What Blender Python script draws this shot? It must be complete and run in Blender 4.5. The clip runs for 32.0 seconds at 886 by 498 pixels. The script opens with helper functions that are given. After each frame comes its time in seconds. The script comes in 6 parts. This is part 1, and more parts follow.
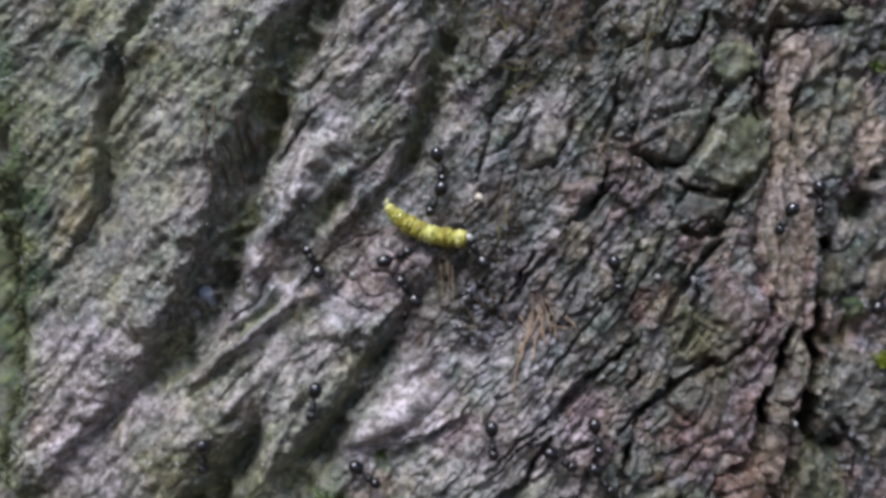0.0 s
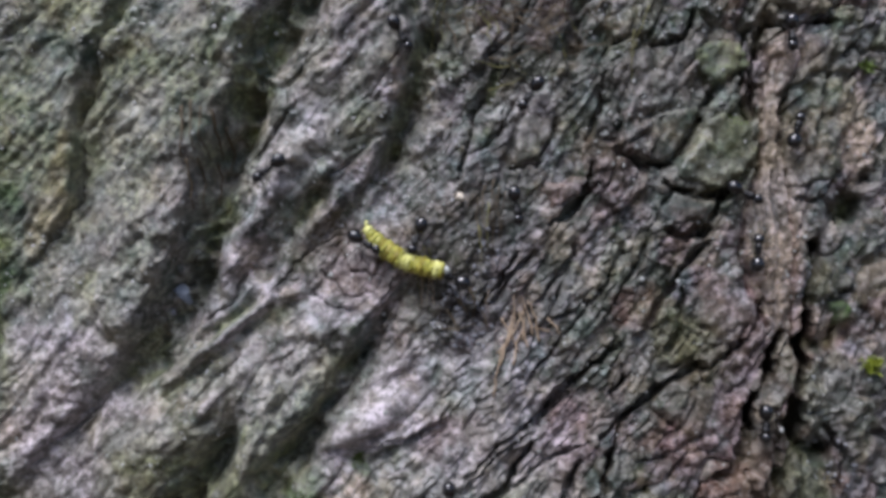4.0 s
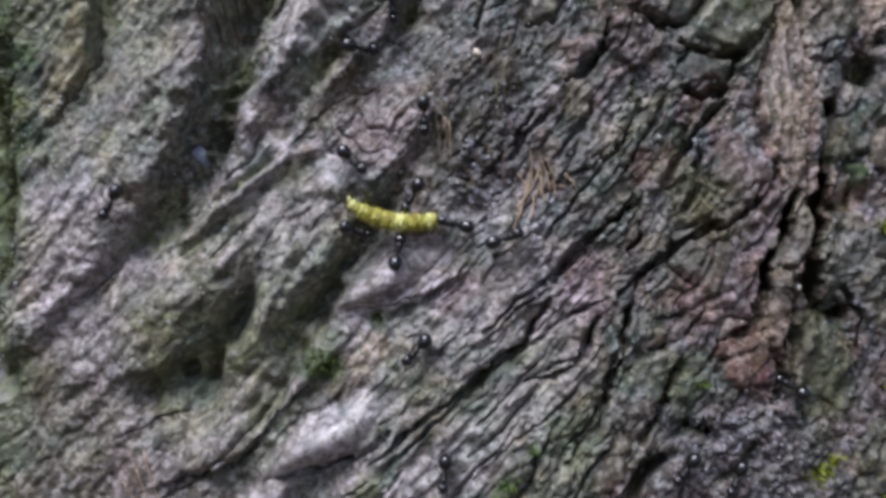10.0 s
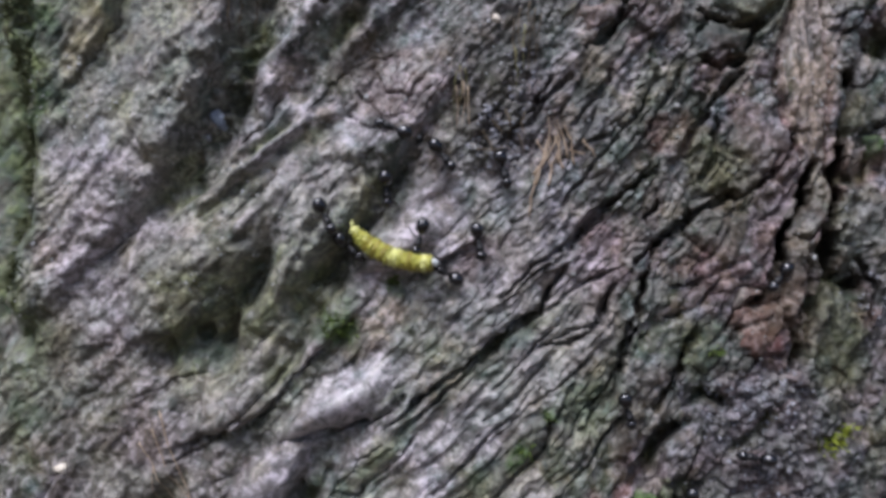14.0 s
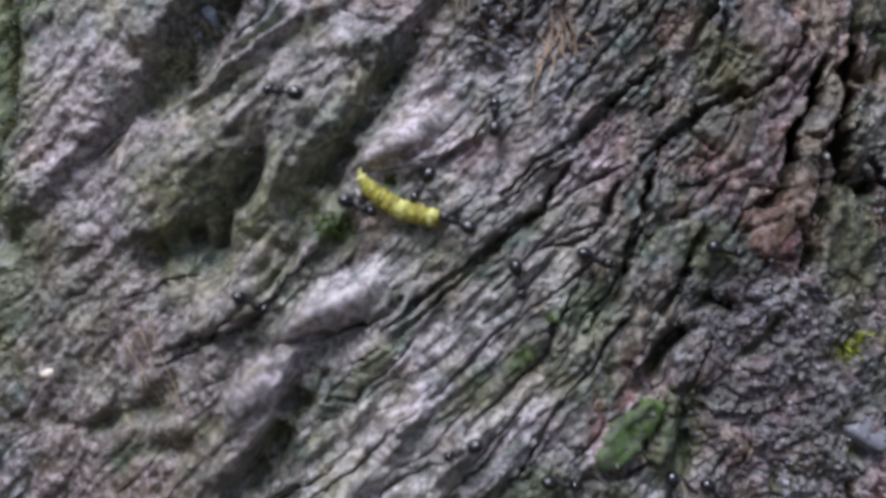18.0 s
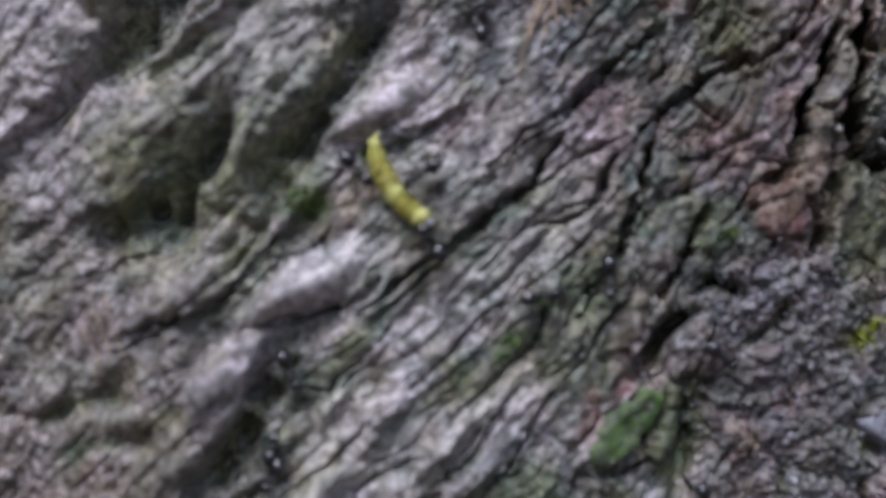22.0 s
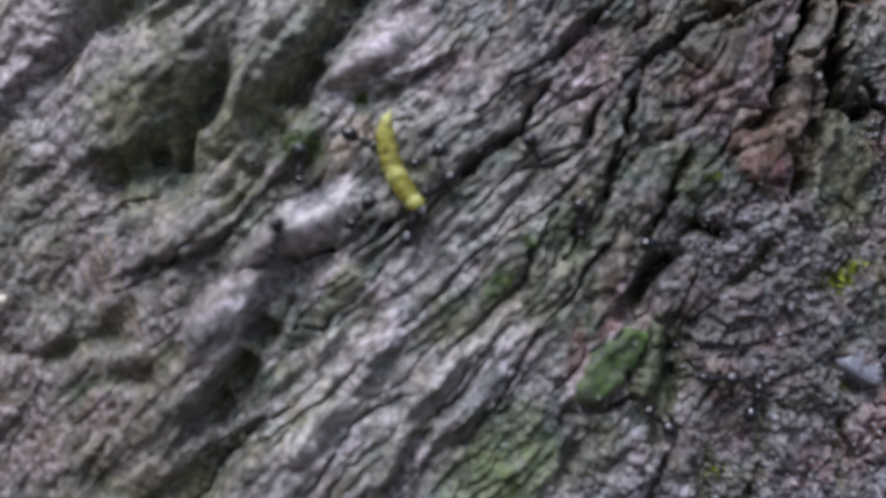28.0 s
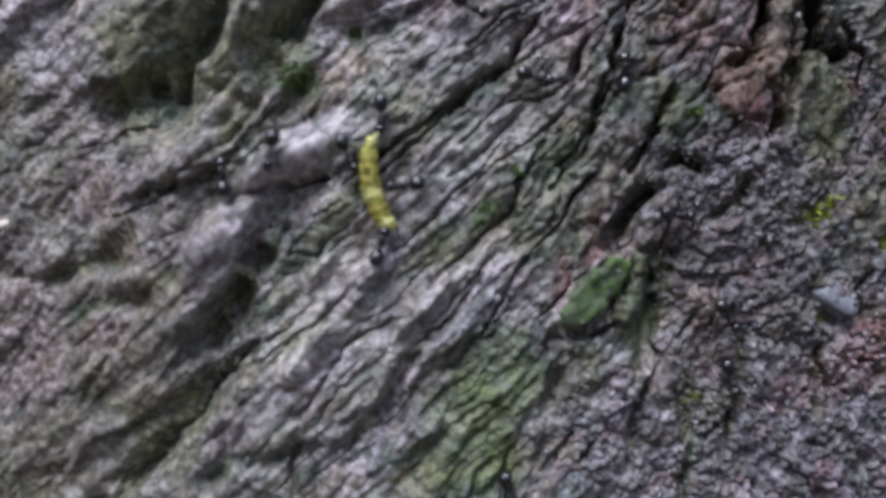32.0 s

★ ★ ★ ★ ★ ★ ★

→ TO BE DONE: Go through the listing above and write it all out exactly, leaving out any picture.

→ COMPLETE RESPONSE:
What Blender Python script draws this shot? It must be complete and run in Blender 4.5. The clip runs for 32.0 seconds at 886 by 498 pixels. The script opens with helper functions that are given. After each frame comes its time in seconds. The script comes in 6 parts. This is part 1, and more parts follow.
0.0 s
4.0 s
10.0 s
14.0 s
18.0 s
22.0 s
28.0 s
32.0 s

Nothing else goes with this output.